Data extract:
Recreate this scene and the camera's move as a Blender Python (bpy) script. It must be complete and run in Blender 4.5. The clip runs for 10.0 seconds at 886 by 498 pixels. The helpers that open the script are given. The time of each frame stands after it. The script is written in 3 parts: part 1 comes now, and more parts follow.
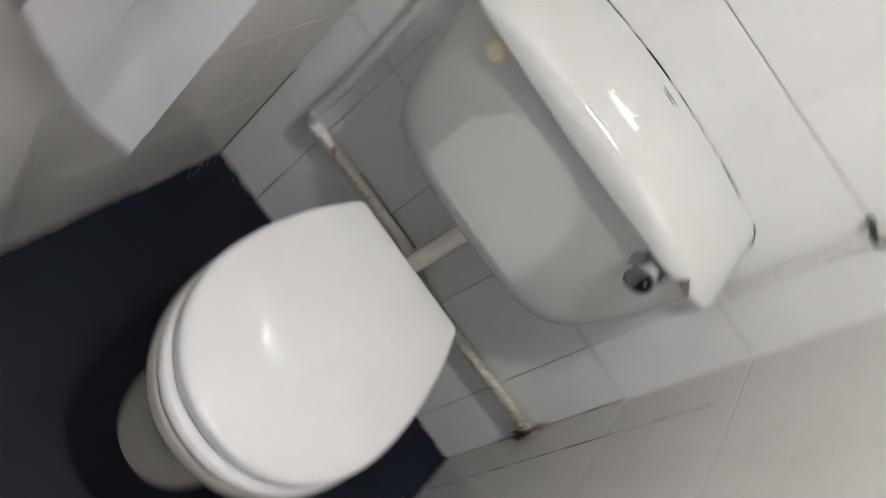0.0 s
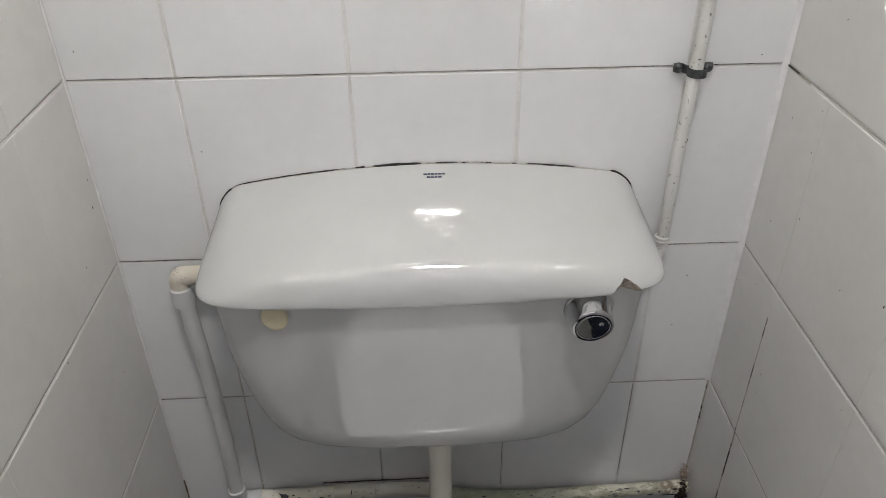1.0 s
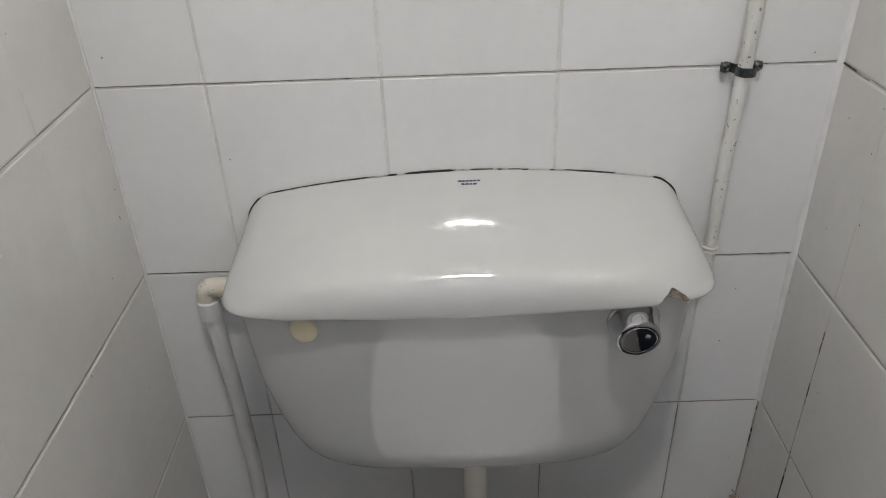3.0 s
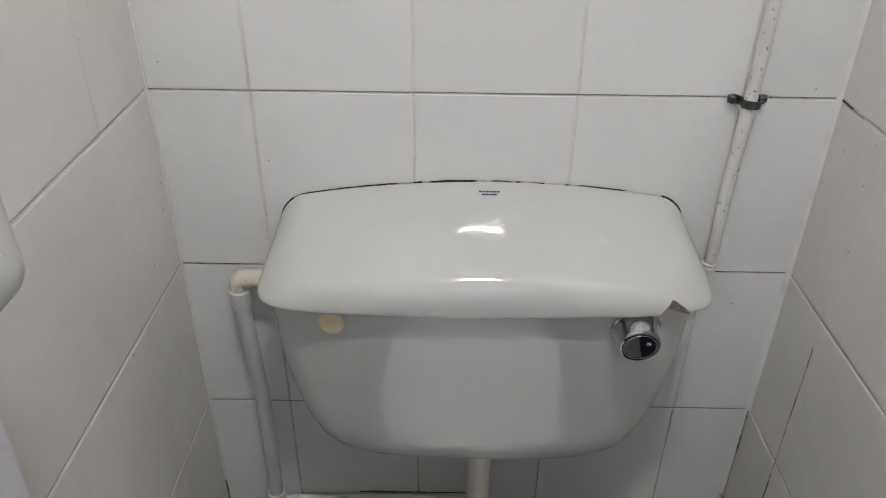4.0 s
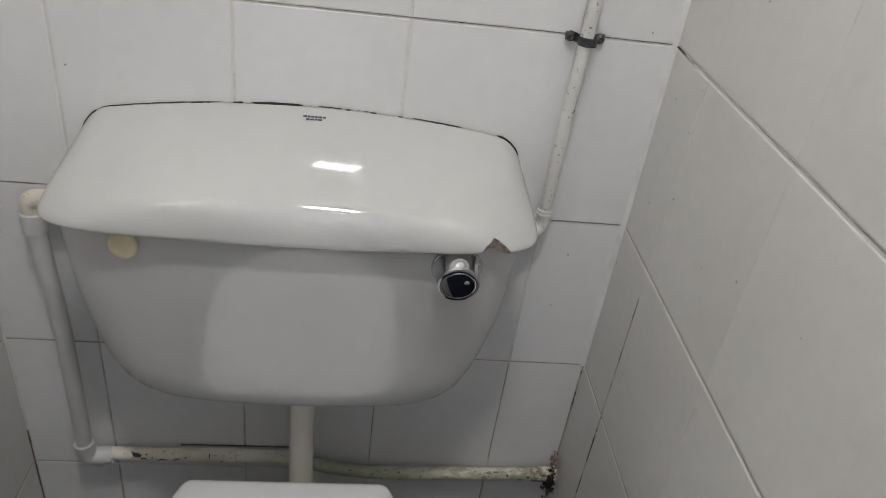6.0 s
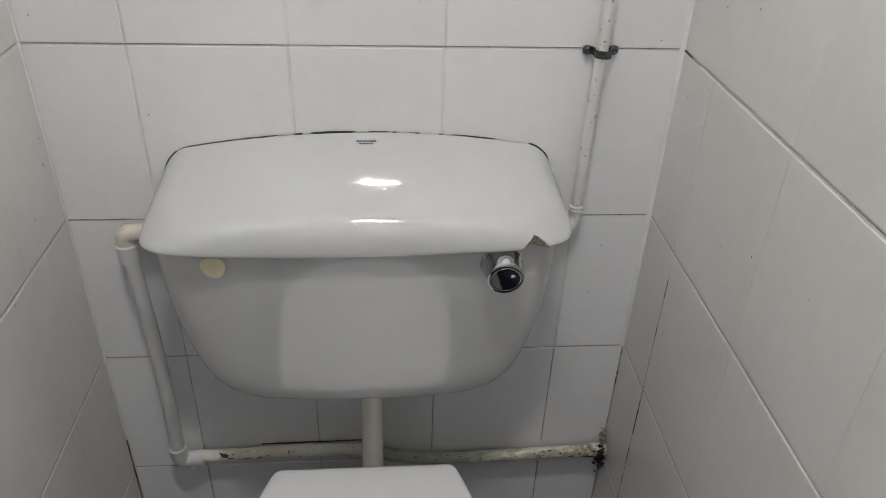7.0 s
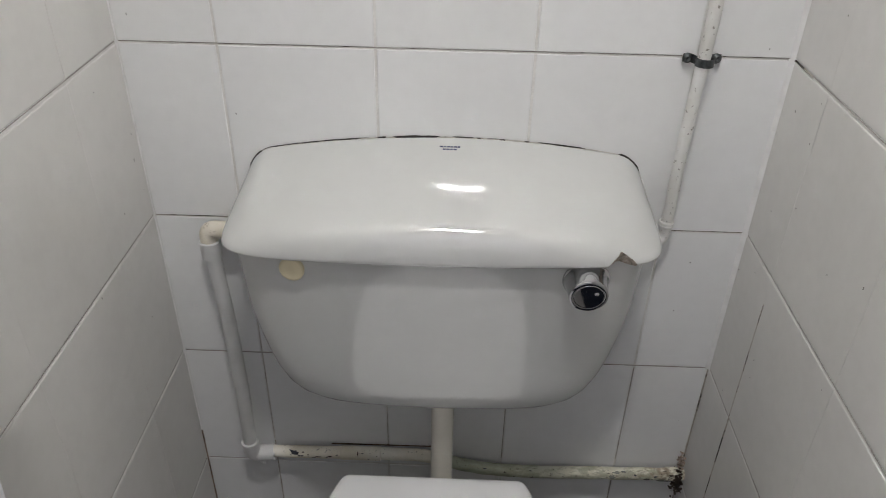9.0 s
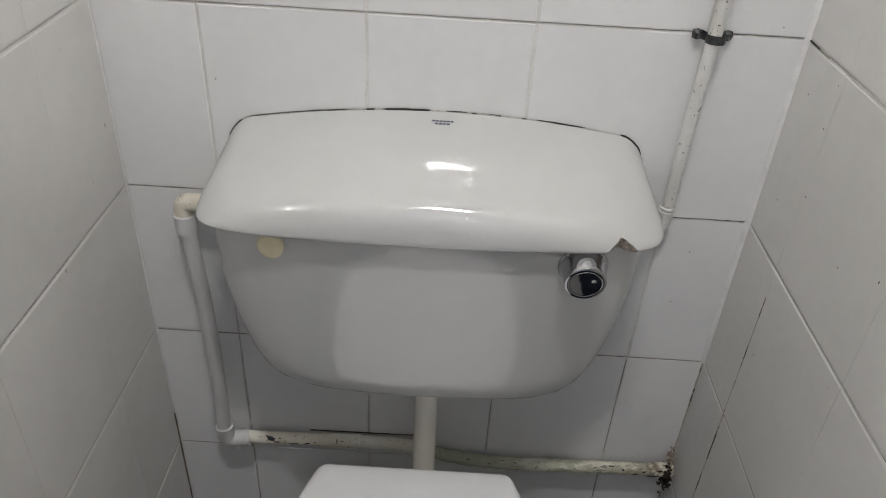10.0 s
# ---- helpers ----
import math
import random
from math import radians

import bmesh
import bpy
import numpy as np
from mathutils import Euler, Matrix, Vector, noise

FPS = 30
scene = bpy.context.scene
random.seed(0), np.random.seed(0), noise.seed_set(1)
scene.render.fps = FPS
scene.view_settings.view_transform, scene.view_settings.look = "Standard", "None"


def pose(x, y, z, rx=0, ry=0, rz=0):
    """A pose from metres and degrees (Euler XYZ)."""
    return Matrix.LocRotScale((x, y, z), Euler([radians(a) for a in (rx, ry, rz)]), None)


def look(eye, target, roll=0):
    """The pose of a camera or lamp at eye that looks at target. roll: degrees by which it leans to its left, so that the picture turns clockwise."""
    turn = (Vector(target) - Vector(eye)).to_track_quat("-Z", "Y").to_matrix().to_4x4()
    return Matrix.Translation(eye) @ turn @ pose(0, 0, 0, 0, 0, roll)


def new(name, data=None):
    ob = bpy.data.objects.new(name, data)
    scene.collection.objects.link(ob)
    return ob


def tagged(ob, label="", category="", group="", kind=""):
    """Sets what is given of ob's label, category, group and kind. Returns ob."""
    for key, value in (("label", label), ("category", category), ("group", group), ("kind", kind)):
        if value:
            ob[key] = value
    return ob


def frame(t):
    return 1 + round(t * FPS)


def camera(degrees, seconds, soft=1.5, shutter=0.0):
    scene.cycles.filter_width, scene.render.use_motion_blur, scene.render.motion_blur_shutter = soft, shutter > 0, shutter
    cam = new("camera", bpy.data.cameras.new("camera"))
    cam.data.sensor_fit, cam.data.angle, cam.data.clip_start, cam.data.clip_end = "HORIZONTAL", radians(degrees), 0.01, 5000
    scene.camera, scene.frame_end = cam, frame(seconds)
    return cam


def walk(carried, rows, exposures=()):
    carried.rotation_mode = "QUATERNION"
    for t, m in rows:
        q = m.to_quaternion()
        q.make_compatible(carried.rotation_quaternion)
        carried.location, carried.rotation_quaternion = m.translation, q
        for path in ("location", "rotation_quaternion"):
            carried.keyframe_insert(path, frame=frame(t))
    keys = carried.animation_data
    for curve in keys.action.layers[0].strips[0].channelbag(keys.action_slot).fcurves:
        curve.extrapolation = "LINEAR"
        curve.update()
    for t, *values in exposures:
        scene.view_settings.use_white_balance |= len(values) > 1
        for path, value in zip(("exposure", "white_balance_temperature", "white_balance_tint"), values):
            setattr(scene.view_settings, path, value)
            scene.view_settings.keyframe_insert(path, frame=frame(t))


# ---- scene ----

Exercise directions: Look through the data above. Find each line with the string "noise" and copy it.

Task output:
from mathutils import Euler, Matrix, Vector, noise
random.seed(0), np.random.seed(0), noise.seed_set(1)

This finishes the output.